This book is an excellent study of why a huge oil field is not necessarily a blessing for a nation. Dr. Ross finds that oil tends to monopolize a nation's economy, squeezing out industry and other more progressive fields of enterprise. Oil countries are less transparent, less successful at long-term economic advancement, and very much less successful at bringing women into the workforce and the political arena. Even within the Muslim world, women do far better in non-oil countries than in oil-rich ones. Ross finds, however, that oil is not destiny; nations as diverse as Norway,Oman and Malaysia have managed oil wealth quite well, without all the bad effects. Also, in contrast to earlier work (including his own), he finds oil is not particularly deadly to democracy. The less affluent oil countries often have a good deal of conflict, but so do other resource-rich, weakly-governed countries.
So far so good, but the oil curse seems to me rather worse than Dr. Ross alleges. First, Dr. Ross does not consider environmental impacts in this book. That is a reasonable choice-he wants to focus on political economy in the strict sense--but it would seem to at least some observers that the worst effects of oil are the "externalities" that it passes on to impoverished local people, and to the world community, in the form of permanently ruined waters, forests, soils, and farmlands. Second, oil makes unnecessary any investment by the government in things like education and health care; the oil brings in plenty of money without those, and foreign workers generally come in to do the brainwork--often even the brawn-work. Third, Dr. Ross underplays the role of subsidies, and of the underhanded political games involved in capturing them, in world oil. Fourth, when Dr. Ross finds that democracy is not as much hurt by oil as some have argued, he is using a rather elastic definition of democracy; suffice it to say that Chavez' Venezuela qualifies. So do some other very shaky excuses for "democracy." Also, Dr. Ross does not deal with the really ugly political shenanigans of big oil. These include outright murder on a huge scale in Nigeria, where oil companies have hired goon squads to terrorize and eliminate local protesters. Less dramatic, but still serious, are the conditions in the United States under Bush and Cheney and in Canada under Stephen Harper. These oilmen ran, or run, their governments more or less as subsidiaries of their oil interets. One of many unpleasant results in the United States was the frontal attack on civil liberties and constitutional freedoms seen in the Patriot Act, the censorship of science (all references to possible bad effects of oil were censored from government publications and statements), attacks on public education and educators, and so on. Since the Bush days, big oil--especially the David and Charles Koch interests--have funded extreme right-wing politics, incliuding the Tea Party, and have provided essentially all the funding for the denial of global warming (or climate change) and of any human role in any warming that can be proved. They have gone on to fund general attacks on science and on environmental protection. We are facing the uncomfortable spectacle of a tiny handful of powerful people seizing the debates from the entire scientific community.

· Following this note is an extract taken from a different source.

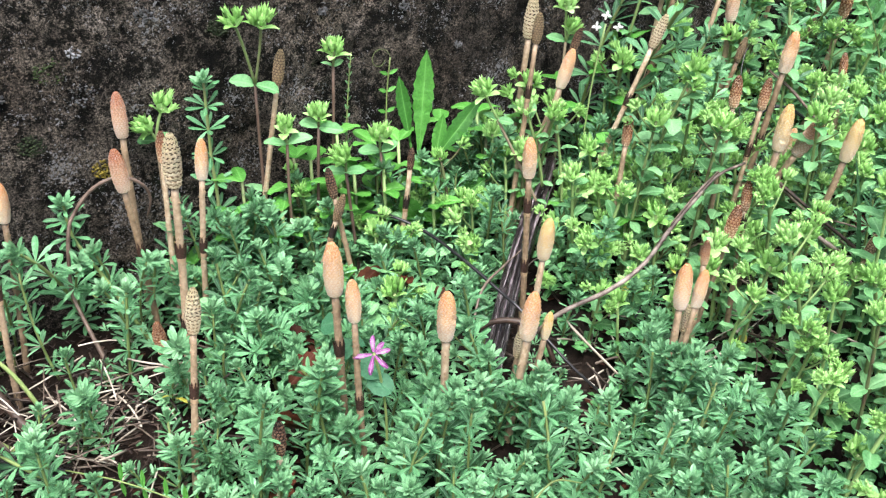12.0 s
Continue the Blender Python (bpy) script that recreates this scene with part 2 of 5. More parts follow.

However, oil may not be notably worse than other resources; Dr. Ross cites Adam Smith on the bad effects of silver and gold mines, and discusses "conflict diamonds," but he might have also brought in the problems caused by mining in general, by large-scale export agriculture, and by other extractive industries. Oil is not unique. I think one reason that Dr. Ross does not find more bad effects for oil is that much of his comparison set is trapped by other, equally dismal forms of primary-product export.
Dr. Ross has a number of suggestions at the end of the book about increasing transparency and improving economic management, but one must fear that only mass political mobilization and relentless exposure of the full range of oil company activities will have much effect.
All this said, Dr. Ross' book is a superb job of marshalling very hard-to-find facts in particularly convincing and analytically sophisticated ways. It is a fascinating and important book, and must be basic reading for anyone interested in world oil questions. I raise the above points not to criticize but merely to add and extend the treatment a bit.